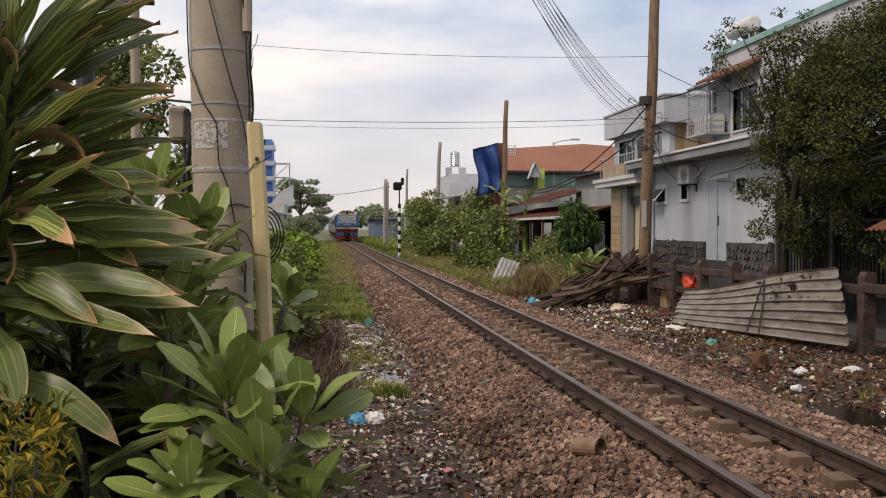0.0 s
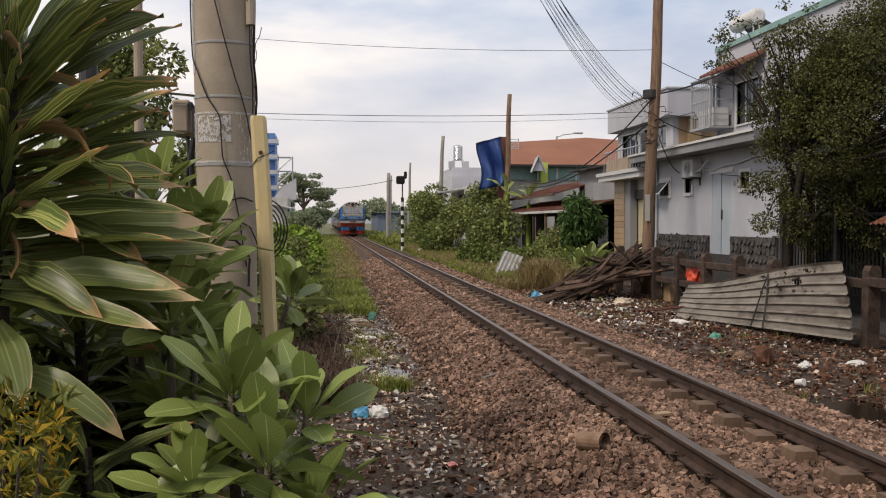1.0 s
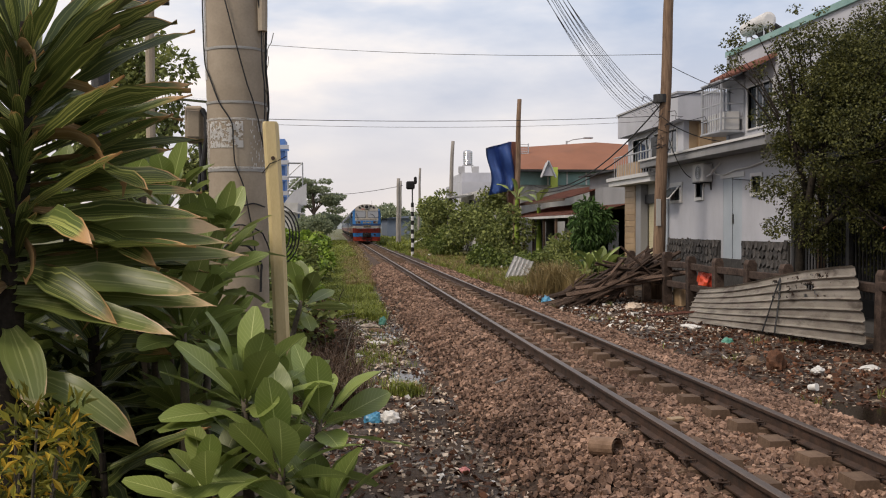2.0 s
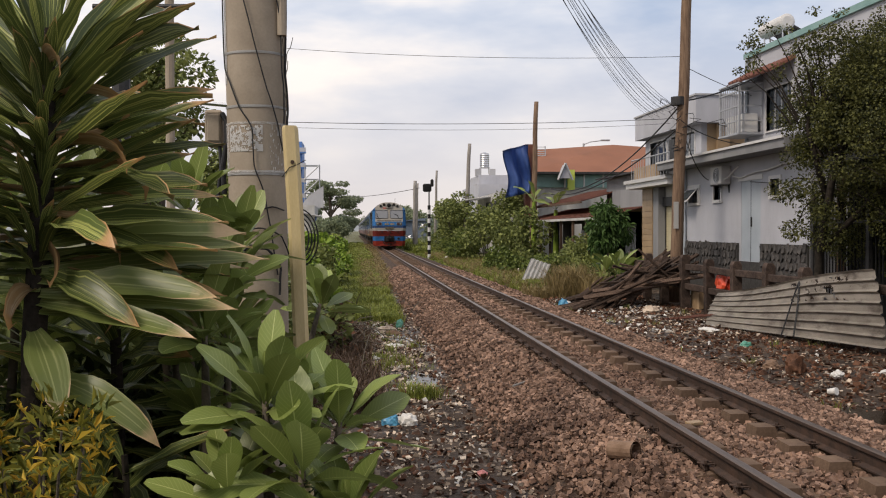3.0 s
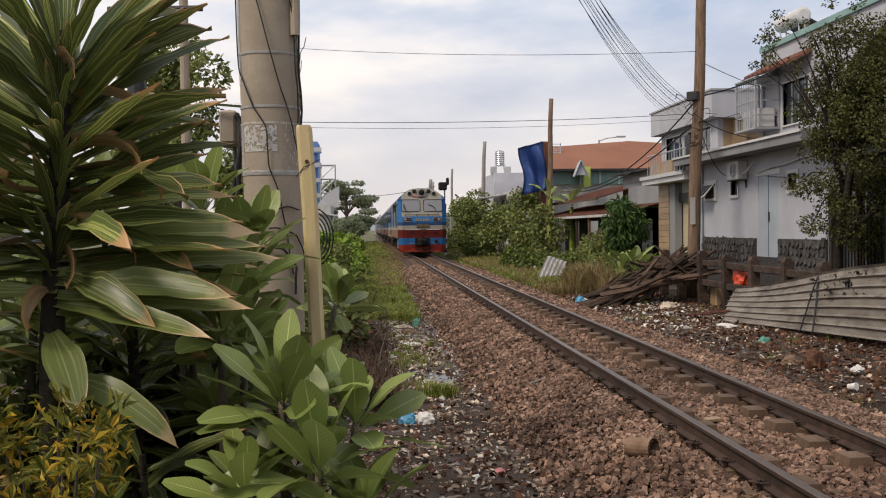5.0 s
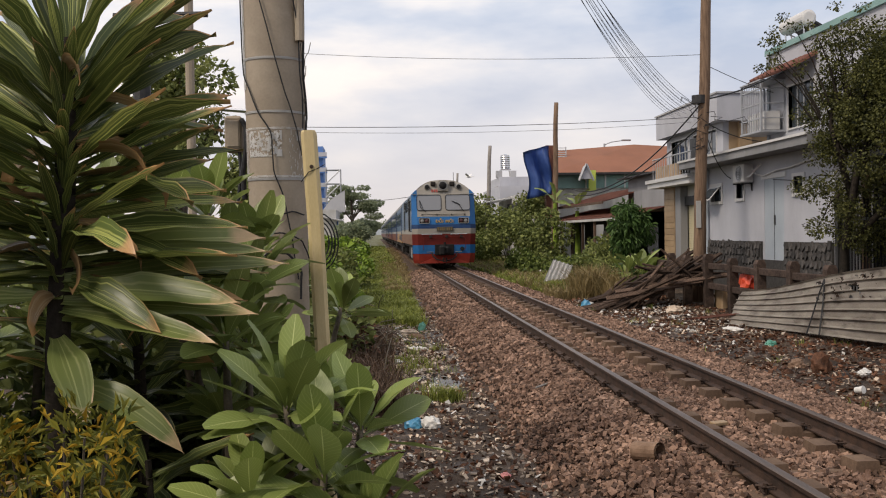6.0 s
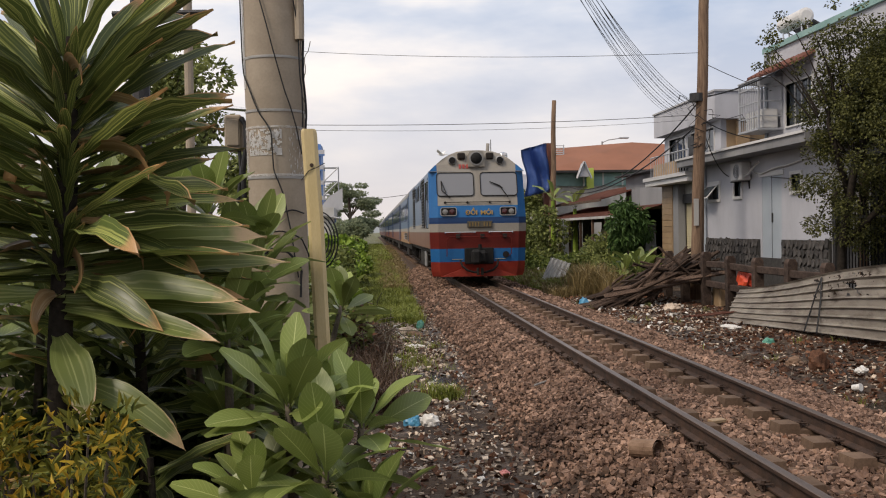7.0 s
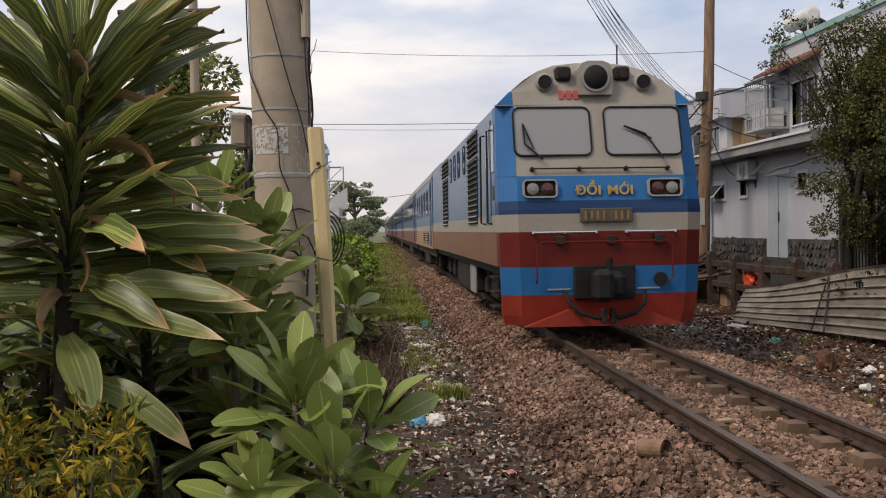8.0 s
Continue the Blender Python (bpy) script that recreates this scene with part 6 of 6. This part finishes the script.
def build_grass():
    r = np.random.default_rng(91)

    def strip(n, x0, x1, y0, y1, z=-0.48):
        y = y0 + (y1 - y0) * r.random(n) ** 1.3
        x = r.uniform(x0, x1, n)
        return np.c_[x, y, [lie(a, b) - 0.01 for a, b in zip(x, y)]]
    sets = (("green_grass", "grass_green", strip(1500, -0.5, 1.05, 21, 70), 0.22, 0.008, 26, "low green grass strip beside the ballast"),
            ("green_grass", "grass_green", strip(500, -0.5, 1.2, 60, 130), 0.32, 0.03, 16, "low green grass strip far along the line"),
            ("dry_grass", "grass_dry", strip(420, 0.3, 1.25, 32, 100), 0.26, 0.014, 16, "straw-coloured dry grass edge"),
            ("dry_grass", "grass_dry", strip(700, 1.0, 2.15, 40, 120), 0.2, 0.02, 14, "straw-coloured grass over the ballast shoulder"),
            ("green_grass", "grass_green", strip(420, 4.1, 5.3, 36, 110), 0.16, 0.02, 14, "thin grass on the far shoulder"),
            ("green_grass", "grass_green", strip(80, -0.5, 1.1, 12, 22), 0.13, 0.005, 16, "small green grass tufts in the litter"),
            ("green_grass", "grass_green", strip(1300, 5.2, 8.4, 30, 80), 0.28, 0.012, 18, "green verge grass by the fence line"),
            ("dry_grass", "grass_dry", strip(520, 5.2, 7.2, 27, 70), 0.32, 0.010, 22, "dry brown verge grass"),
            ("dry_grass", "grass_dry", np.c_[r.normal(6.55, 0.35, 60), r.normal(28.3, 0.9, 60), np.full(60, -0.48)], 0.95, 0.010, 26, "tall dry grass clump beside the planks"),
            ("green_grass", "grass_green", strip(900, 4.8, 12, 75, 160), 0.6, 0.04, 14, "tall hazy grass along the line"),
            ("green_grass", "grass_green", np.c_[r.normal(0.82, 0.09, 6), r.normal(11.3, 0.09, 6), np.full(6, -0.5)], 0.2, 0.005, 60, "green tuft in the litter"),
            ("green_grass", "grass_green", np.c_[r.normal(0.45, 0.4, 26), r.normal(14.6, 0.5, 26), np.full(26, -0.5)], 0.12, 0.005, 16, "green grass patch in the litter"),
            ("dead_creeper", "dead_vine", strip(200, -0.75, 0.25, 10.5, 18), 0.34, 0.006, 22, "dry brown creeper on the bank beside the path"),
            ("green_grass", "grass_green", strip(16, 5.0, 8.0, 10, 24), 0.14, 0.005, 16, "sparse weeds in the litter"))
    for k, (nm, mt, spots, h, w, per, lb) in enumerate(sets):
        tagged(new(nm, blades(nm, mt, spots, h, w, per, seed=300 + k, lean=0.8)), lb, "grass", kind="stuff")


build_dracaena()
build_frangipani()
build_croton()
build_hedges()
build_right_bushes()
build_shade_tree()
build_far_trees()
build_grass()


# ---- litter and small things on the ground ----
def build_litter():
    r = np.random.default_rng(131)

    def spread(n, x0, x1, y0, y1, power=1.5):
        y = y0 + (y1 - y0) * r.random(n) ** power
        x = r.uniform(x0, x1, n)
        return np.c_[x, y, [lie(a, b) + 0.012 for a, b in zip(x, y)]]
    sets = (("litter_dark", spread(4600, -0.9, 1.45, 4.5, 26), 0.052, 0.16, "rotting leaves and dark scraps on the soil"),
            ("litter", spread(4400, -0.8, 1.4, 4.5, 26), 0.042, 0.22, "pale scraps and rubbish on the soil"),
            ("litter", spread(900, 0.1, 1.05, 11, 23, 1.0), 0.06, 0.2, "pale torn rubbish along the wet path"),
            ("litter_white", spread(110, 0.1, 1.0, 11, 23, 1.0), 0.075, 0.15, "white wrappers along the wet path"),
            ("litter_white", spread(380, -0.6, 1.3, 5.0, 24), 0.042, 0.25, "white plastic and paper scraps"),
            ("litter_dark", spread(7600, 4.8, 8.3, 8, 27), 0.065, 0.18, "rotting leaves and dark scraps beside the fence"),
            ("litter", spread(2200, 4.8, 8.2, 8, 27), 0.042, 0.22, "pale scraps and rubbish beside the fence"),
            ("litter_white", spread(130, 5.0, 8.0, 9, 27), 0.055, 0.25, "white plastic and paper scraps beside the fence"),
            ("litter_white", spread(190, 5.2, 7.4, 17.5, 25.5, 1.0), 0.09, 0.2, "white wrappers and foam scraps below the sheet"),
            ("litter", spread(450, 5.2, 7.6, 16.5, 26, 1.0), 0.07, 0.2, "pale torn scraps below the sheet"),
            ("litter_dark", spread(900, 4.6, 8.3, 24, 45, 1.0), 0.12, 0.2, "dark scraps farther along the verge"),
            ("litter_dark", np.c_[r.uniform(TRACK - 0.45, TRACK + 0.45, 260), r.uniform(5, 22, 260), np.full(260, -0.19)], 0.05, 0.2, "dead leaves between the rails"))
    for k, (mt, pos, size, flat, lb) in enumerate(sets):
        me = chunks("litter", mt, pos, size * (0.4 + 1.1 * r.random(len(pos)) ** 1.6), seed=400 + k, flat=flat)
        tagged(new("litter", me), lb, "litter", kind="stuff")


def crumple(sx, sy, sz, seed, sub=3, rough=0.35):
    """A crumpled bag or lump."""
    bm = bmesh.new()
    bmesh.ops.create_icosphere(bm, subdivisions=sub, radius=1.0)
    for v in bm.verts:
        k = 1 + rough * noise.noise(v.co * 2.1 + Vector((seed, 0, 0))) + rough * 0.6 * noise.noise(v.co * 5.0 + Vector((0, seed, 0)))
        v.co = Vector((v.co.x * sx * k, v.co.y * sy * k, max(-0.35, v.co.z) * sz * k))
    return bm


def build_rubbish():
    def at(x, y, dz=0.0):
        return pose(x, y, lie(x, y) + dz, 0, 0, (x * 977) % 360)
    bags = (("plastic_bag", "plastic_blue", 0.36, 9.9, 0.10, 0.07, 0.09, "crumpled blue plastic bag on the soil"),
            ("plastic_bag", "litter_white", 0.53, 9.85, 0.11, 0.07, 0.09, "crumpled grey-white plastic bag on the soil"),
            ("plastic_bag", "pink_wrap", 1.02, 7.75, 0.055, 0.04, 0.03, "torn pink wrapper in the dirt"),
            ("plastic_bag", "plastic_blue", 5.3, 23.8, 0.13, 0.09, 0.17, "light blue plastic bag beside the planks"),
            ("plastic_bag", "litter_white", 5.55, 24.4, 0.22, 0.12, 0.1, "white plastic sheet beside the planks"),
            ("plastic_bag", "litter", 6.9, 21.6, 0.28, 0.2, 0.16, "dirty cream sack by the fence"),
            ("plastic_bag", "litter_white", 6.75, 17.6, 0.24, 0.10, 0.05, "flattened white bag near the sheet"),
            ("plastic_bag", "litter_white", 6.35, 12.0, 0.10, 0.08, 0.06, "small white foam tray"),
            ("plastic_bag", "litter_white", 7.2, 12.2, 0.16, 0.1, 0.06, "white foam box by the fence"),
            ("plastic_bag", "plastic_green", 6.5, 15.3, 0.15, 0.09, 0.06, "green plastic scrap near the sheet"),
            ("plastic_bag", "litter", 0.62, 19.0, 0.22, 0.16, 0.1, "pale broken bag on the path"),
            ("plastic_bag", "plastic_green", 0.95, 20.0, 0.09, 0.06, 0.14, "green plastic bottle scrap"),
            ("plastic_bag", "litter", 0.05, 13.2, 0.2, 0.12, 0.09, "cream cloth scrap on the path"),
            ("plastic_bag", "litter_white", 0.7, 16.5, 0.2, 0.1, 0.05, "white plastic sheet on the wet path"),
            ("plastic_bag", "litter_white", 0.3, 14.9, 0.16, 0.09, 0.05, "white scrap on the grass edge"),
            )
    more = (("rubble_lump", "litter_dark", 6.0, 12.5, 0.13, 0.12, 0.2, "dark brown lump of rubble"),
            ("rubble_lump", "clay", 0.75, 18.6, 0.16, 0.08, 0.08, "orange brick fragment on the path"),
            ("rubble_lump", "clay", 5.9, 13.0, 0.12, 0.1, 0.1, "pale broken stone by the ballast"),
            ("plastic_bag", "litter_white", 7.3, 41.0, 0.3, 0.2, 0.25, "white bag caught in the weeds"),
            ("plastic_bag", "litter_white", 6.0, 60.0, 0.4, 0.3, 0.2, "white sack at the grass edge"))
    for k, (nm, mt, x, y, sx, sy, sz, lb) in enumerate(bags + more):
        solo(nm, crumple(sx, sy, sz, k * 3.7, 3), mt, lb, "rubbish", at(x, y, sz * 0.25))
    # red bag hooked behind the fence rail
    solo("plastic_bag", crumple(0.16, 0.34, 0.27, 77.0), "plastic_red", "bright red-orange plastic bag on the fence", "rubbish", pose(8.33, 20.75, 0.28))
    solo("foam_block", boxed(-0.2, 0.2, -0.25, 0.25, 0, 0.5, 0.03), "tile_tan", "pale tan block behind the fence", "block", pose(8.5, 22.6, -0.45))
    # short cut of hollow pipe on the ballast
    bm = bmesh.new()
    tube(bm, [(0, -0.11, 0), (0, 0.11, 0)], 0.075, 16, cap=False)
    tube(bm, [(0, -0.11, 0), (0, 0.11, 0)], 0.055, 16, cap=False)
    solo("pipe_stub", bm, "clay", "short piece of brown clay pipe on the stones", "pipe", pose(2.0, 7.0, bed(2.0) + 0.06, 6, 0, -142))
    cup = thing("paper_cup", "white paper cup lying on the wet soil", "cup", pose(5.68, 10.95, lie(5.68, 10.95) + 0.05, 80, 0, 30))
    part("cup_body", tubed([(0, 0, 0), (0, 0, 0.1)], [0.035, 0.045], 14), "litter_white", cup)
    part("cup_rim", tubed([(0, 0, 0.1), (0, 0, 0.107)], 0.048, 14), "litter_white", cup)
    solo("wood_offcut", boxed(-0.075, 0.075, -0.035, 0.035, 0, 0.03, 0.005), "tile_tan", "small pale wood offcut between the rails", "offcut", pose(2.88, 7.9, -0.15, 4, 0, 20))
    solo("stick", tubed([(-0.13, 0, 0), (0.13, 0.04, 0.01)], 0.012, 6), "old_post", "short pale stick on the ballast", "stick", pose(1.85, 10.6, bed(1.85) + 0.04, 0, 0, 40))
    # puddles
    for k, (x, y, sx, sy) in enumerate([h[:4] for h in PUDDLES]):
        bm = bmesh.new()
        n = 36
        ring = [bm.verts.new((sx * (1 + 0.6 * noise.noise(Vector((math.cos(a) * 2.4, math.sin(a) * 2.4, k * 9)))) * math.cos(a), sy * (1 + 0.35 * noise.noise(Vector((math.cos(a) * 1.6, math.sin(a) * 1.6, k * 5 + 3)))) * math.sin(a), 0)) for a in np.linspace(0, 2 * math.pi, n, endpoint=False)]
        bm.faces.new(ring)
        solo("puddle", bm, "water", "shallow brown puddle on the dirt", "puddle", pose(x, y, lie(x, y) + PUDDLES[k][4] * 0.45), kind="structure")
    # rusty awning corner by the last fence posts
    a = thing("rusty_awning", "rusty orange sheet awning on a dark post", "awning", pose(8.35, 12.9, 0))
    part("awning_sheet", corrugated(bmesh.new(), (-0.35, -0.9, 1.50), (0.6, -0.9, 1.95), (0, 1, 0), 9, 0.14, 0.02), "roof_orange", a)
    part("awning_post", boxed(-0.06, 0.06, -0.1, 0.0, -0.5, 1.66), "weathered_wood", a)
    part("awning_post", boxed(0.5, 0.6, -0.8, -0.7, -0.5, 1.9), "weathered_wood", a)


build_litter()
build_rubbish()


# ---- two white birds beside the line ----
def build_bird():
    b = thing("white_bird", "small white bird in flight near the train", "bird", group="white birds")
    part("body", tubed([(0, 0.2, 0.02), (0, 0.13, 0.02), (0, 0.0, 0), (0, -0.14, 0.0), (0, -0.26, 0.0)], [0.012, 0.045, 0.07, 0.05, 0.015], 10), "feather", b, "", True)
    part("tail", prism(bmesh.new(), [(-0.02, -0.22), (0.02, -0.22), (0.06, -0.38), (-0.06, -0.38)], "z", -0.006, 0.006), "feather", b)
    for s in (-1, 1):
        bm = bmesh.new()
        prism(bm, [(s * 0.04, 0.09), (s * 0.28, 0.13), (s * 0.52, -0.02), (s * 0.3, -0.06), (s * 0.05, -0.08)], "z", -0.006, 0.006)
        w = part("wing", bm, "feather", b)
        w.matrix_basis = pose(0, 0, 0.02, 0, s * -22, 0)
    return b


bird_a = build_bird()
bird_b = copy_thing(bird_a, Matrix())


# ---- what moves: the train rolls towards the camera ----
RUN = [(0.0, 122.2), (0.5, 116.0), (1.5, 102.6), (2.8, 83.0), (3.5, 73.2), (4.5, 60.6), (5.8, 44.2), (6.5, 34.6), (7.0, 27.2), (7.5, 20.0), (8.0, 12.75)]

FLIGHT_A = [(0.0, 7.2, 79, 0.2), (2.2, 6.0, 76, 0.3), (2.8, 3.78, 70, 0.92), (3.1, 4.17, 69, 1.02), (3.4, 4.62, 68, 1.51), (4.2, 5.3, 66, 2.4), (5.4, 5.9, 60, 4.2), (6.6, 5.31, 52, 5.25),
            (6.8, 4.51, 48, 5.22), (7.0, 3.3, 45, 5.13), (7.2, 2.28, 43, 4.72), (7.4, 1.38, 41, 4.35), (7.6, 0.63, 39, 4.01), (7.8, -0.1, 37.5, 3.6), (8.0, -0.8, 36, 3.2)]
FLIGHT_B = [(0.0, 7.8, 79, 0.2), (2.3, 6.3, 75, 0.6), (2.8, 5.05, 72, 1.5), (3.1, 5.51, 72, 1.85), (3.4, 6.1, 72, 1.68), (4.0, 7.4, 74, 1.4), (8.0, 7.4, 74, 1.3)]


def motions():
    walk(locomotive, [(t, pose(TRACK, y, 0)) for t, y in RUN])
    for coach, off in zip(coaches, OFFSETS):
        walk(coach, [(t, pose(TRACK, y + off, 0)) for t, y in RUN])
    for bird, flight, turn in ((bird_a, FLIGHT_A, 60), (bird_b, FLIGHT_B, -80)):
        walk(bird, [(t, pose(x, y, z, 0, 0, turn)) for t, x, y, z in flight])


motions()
----
» **What you will do**:
List every line above that holds the word "part".

» **Task response**:
Continue the Blender Python (bpy) script that recreates this scene with part 6 of 6. This part finishes the script.
    part("cup_body", tubed([(0, 0, 0), (0, 0, 0.1)], [0.035, 0.045], 14), "litter_white", cup)
    part("cup_rim", tubed([(0, 0, 0.1), (0, 0, 0.107)], 0.048, 14), "litter_white", cup)
    part("awning_sheet", corrugated(bmesh.new(), (-0.35, -0.9, 1.50), (0.6, -0.9, 1.95), (0, 1, 0), 9, 0.14, 0.02), "roof_orange", a)
    part("awning_post", boxed(-0.06, 0.06, -0.1, 0.0, -0.5, 1.66), "weathered_wood", a)
    part("awning_post", boxed(0.5, 0.6, -0.8, -0.7, -0.5, 1.9), "weathered_wood", a)
    part("body", tubed([(0, 0.2, 0.02), (0, 0.13, 0.02), (0, 0.0, 0), (0, -0.14, 0.0), (0, -0.26, 0.0)], [0.012, 0.045, 0.07, 0.05, 0.015], 10), "feather", b, "", True)
    part("tail", prism(bmesh.new(), [(-0.02, -0.22), (0.02, -0.22), (0.06, -0.38), (-0.06, -0.38)], "z", -0.006, 0.006), "feather", b)
        w = part("wing", bm, "feather", b)